The difficulty estimates may be normalized (using min-max scaling) by setting scaler=True. It should be noted that this comes with a computational cost; for estimators based on the k-nearest neighbor, a leave-one-out protocol is employed to find the minimum and maximum distances that are used by the scaler. This also requires that a set of objects is provided for the variance-based approach (to allow for finding the minimum and maximum values). Hence, if normalization is to be employed for the latter, objects have to be included:

de_var = DifficultyEstimator()
de_var.fit(X_proper_train, learner=learner_prop, scaler=True)

Difficulty estimates may also be computed by an externally defined function. Assuming that diff_model is a fitted regression model, for which the predict method gives estimates of the absolute error for the objects in X_proper_train, then normalized difficulty estimates can be obtained from the following difficulty estimator:

de_mod = DifficultyEstimator()
de_mod.fit(X_proper_train, f=diff_model.predict, scaler=True)

The DifficultyEstimator can also support the construction of conformal regressors and predictive systems that employ out-of-bag calibration. For the k-nearest neighbor approaches, the difficulty of each object in the provided training set will be computed using a leave-one-out procedure, while for the variance-based approach the out-of-bag predictions will be employed. This is enabled by setting oob=True when calling the fit() method, which also requires the (full) training set (X_train), and for the variance-based approach a corresponding trained model (learner_full) to be provided:

de_var_oob = DifficultyEstimator()
de_var_oob.fit(X_train, learner=learner_full, scaler=True, oob=True)

A small value (beta) is added to the difficulty estimates. The default is beta=0.01. In order to make the beta value have the same effect across different estimators, you may consider normalizing the difficulty estimates (using min-max scaling) by setting scaler=True.
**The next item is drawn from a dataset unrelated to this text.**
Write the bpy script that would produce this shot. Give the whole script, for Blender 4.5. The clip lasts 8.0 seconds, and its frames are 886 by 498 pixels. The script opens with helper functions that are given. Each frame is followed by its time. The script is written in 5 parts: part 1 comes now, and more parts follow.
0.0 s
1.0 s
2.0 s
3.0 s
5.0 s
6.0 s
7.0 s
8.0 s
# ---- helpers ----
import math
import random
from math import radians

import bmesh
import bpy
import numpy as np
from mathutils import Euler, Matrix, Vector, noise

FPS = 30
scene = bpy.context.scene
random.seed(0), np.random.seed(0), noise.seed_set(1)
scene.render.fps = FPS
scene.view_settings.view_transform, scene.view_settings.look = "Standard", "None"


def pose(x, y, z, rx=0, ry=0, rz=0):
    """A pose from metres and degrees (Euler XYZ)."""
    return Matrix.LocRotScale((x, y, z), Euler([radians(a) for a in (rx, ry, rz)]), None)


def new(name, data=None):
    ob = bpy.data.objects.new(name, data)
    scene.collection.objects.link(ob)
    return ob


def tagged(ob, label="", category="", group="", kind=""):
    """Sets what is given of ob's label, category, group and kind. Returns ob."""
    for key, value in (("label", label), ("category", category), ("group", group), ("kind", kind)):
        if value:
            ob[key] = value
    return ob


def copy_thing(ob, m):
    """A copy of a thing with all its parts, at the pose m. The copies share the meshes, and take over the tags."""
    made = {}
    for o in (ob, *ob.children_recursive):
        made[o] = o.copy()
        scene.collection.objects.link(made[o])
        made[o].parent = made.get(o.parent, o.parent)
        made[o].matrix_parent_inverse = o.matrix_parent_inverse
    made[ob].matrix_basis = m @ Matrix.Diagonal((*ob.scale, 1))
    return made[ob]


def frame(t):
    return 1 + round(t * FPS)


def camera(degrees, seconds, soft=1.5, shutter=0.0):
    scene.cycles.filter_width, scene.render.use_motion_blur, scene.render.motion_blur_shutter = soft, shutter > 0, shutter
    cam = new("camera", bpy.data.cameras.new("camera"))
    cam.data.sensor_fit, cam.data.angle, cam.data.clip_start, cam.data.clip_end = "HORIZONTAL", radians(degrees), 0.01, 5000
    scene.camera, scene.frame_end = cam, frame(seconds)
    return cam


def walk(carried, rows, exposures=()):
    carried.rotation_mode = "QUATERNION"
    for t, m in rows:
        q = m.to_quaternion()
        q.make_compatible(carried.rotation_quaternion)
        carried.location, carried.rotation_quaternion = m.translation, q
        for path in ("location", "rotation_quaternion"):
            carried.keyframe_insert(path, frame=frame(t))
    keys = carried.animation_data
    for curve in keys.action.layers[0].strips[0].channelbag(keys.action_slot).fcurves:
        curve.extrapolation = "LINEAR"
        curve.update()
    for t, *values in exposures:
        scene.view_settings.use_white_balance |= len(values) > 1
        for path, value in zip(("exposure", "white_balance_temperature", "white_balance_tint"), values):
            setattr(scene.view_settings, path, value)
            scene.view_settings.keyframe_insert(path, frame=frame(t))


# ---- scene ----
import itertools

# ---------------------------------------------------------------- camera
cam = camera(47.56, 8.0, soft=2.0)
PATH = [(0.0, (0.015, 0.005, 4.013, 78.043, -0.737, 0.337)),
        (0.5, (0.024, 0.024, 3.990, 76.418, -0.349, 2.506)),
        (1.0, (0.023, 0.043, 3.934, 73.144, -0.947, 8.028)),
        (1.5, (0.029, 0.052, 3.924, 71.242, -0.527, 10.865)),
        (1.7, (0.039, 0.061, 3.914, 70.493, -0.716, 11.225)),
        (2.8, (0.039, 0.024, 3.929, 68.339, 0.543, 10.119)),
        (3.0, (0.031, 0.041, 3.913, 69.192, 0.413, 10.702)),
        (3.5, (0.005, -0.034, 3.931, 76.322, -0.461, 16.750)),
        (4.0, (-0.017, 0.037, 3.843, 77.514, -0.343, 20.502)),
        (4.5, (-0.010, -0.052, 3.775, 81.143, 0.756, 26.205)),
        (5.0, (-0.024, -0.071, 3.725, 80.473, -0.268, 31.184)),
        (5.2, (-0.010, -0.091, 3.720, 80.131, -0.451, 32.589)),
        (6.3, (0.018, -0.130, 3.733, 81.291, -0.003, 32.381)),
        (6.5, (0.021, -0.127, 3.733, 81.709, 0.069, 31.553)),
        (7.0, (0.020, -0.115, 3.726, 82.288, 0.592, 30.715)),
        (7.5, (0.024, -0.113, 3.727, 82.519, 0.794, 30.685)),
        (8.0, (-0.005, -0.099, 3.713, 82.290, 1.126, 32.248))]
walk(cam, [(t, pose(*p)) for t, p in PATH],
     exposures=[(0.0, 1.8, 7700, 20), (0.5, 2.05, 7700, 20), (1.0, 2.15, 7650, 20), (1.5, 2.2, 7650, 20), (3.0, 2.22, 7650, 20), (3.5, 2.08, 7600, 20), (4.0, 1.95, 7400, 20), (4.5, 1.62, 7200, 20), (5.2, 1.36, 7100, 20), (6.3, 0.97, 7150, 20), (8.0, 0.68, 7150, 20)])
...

Note that beta is added after the normalization, which means that the range of scores after normalization will be [0+beta, 1+beta]. Below, we use beta=0.001 together with 10 neighbors (k=10):

de_knn_mod = DifficultyEstimator()
de_knn_mod.fit(X_prop_train, k=10, beta=0.001, scaler=True)

Note

The use of out-of-bag calibration, as enabled by oob=True, does not come with the theoretical validity guarantees of the regular (inductive) conformal regressors and predictive systems, due to that calibration and test instances are not handled in exactly the same way.

apply(X=None)[source]#

Apply difficulty estimator.

Parameters:: X (array-like of shape (n_samples, n_features), default=None) – set of objects
Returns:: sigmas – difficulty estimates
Return type:: array-like of shape (n_samples,)

Examples

Assuming de to be a fitted DifficultyEstimator, i.e., for which fit() has earlier been called, difficulty estimates for a set of objects X is obtained by:

difficulty_estimates = de.apply(X)

If de_oob is a DifficultyEstimator that has been fitted with the option oob=True and a training set, then a call to apply() without any objects will return the estimates for the training set:

oob_difficulty_estimates = de_oob.apply()

For a difficulty estimator employing any of the k-nearest neighbor approaches, the above will return an estimate for the difficulty of each object in the training set computed using a leave-one-out procedure, while for the variance-based approach the out-of-bag predictions will instead be used.

class crepes.extras.MondrianCategorizer[source]#

A MondrianCategorizer outputs categories for objects to be used by Mondrian conformal classifiers, regressors and predictive systems.

Methods

`apply`(X)	Apply Mondrian categorizer.
`fit`([X, f, de, learner, no_bins, oob])	Fit Mondrian categorizer.

fit(X=None, f=None, de=None, learner=None, no_bins=10, oob=False)[source]#

Fit Mondrian categorizer.

Parameters:

X (array-like of shape (n_samples, n_features), default=None) – set of objects
f (function which given an array-like of shape (n_samples, n_features)) – should return a vector of shape (n_samples,) of type int or float, default=None function used to compute Mondrian categories
de (a DifficultyEstimator, default=None) – a fitted difficulty estimator (used only if f is not None)
learner (an object with the method learner.predict, default=None) – a fitted regression model (used only if de and f are not None)
no_bins (int, default=10) – no. of Mondrian categories
oob (bool, default=False) – use out-of-bag estimation (not used if f is not None)

Returns:

self – Fitted MondrianCategorizer.

Return type:

object

Examples

Assuming that X_train is an array of shape (n_samples, n_features) and get_values is a function that given X_train returns a vector of values of shape (n_samples,), then a Mondrian categorizer can be formed in the following way, where the boundaries for the Mondrian categories are found by partitioning the values in the vector into five equal-sized bins:

from crepes.extras import MondrianCategorizer

mc = MondrianCategorizer()
mc.fit(X, f=get_values, no_bins=5)

apply(X)[source]#

Apply Mondrian categorizer.

Parameters:: X (array-like of shape (n_samples, n_features)) – set of objects
Returns:: bins – Mondrian categories
Return type:: array-like of shape (n_samples,)

Examples

Assuming mc to be a fitted MondrianCategorizer, i.e., for which fit() has earlier been called, Mondrian categories for a set of objects X is obtained by:

categories = mc.apply(X)

Note

The array used when calling fit() must have the same number of columns (n_features) as the array used as input to apply().